═══ Data excerpt ═══

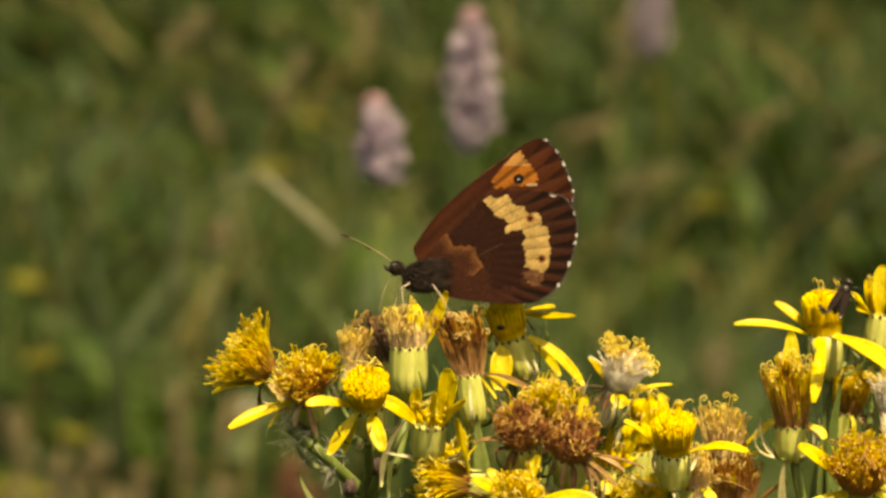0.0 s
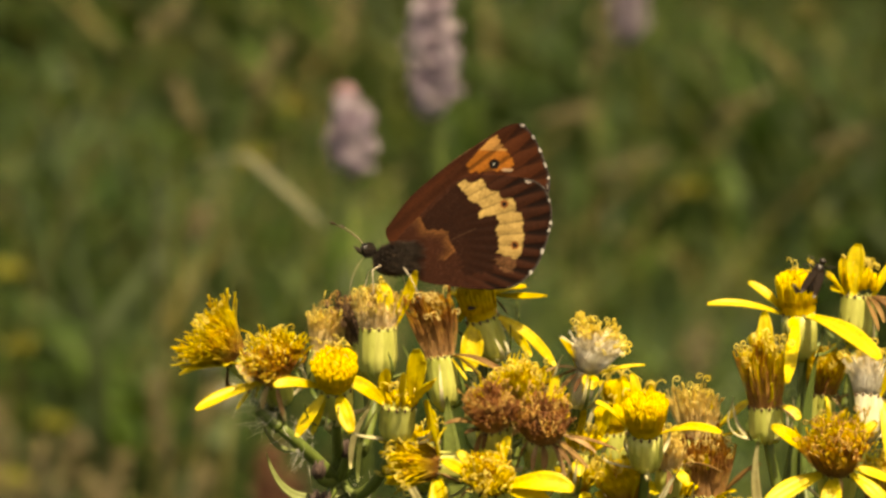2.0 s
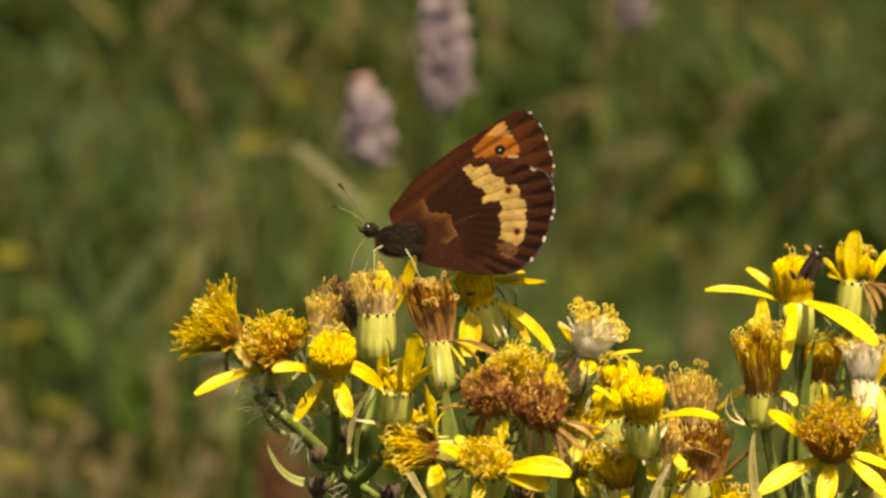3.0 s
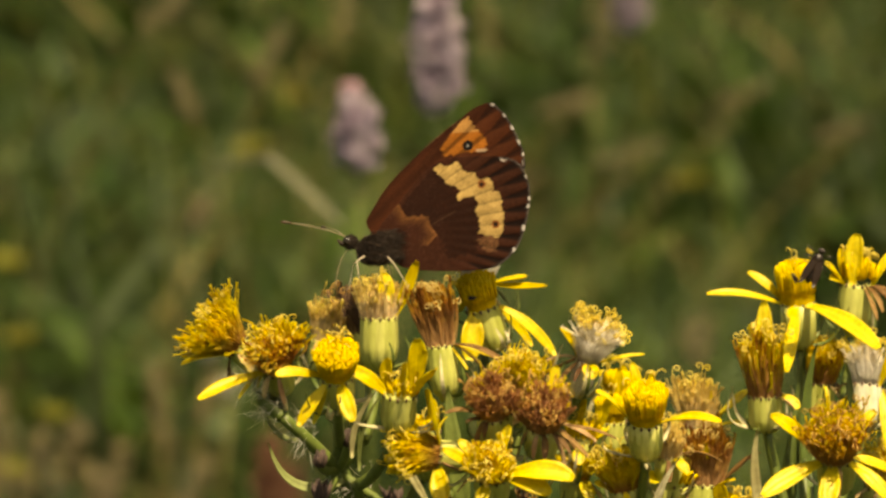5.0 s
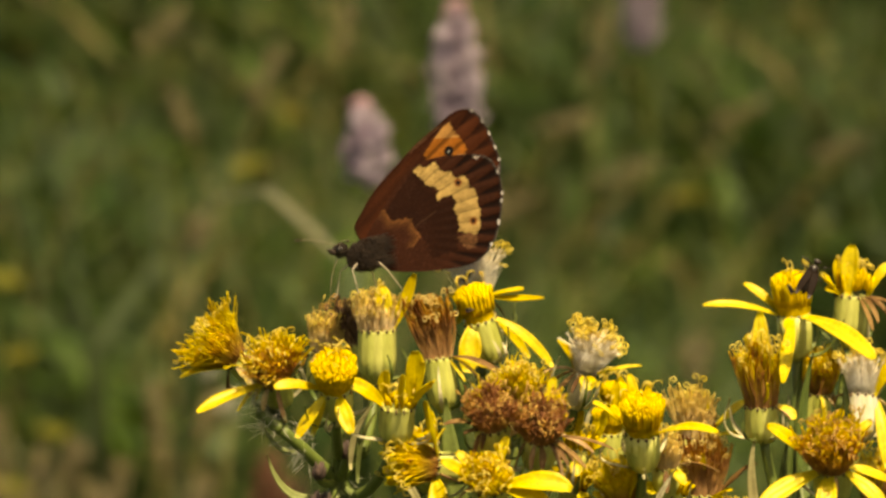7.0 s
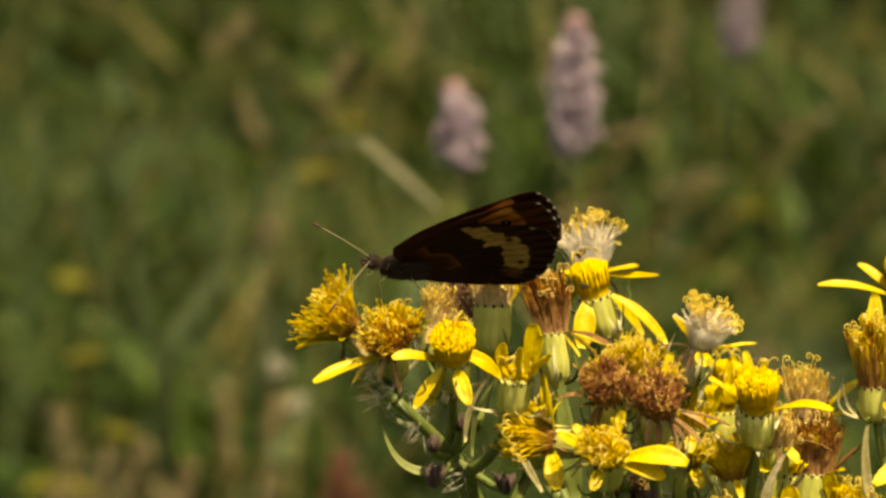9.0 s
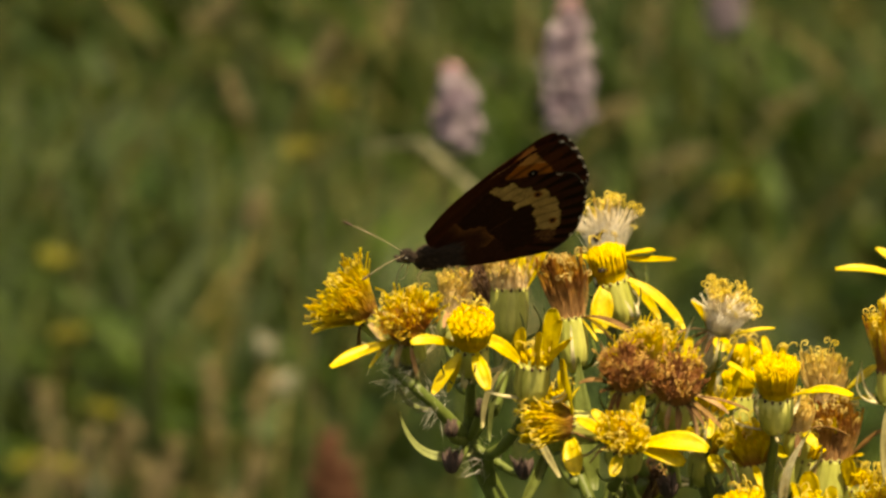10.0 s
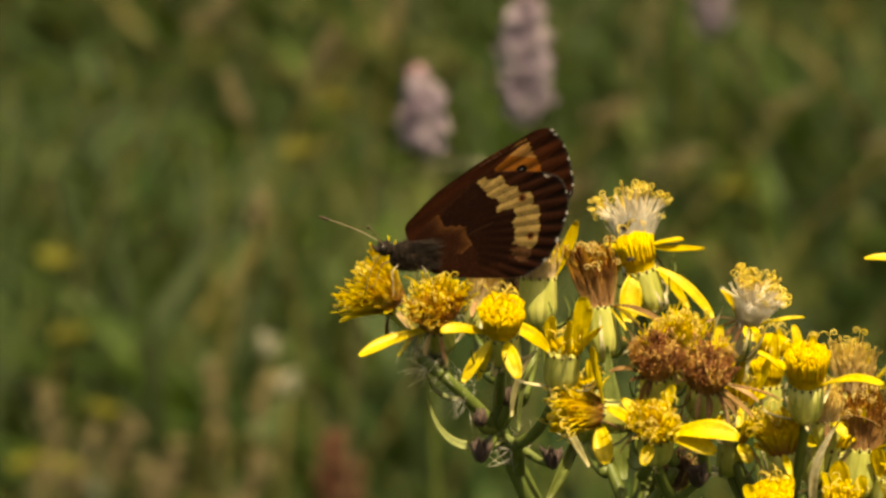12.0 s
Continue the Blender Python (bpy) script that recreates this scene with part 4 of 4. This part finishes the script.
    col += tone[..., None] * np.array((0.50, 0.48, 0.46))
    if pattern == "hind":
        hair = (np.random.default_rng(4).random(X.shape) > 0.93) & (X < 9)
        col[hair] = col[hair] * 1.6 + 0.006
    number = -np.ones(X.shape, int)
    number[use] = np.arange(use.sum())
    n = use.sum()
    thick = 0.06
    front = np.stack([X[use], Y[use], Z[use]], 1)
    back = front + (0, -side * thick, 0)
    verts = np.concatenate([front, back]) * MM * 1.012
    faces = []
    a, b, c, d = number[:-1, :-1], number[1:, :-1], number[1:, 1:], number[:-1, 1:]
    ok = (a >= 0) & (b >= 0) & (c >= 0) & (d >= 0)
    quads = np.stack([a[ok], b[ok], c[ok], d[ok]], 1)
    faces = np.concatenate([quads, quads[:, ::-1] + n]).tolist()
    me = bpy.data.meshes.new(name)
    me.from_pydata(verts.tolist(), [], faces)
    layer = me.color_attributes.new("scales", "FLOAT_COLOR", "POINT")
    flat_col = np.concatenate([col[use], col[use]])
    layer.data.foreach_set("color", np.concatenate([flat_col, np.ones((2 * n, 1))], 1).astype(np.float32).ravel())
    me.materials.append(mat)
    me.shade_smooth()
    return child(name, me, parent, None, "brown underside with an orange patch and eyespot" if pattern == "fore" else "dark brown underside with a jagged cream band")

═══

# Short exercise
Select every line where the word "with" occurs.

# Solution to this task
Continue the Blender Python (bpy) script that recreates this scene with part 4 of 4. This part finishes the script.
    return child(name, me, parent, None, "brown underside with an orange patch and eyespot" if pattern == "fore" else "dark brown underside with a jagged cream band")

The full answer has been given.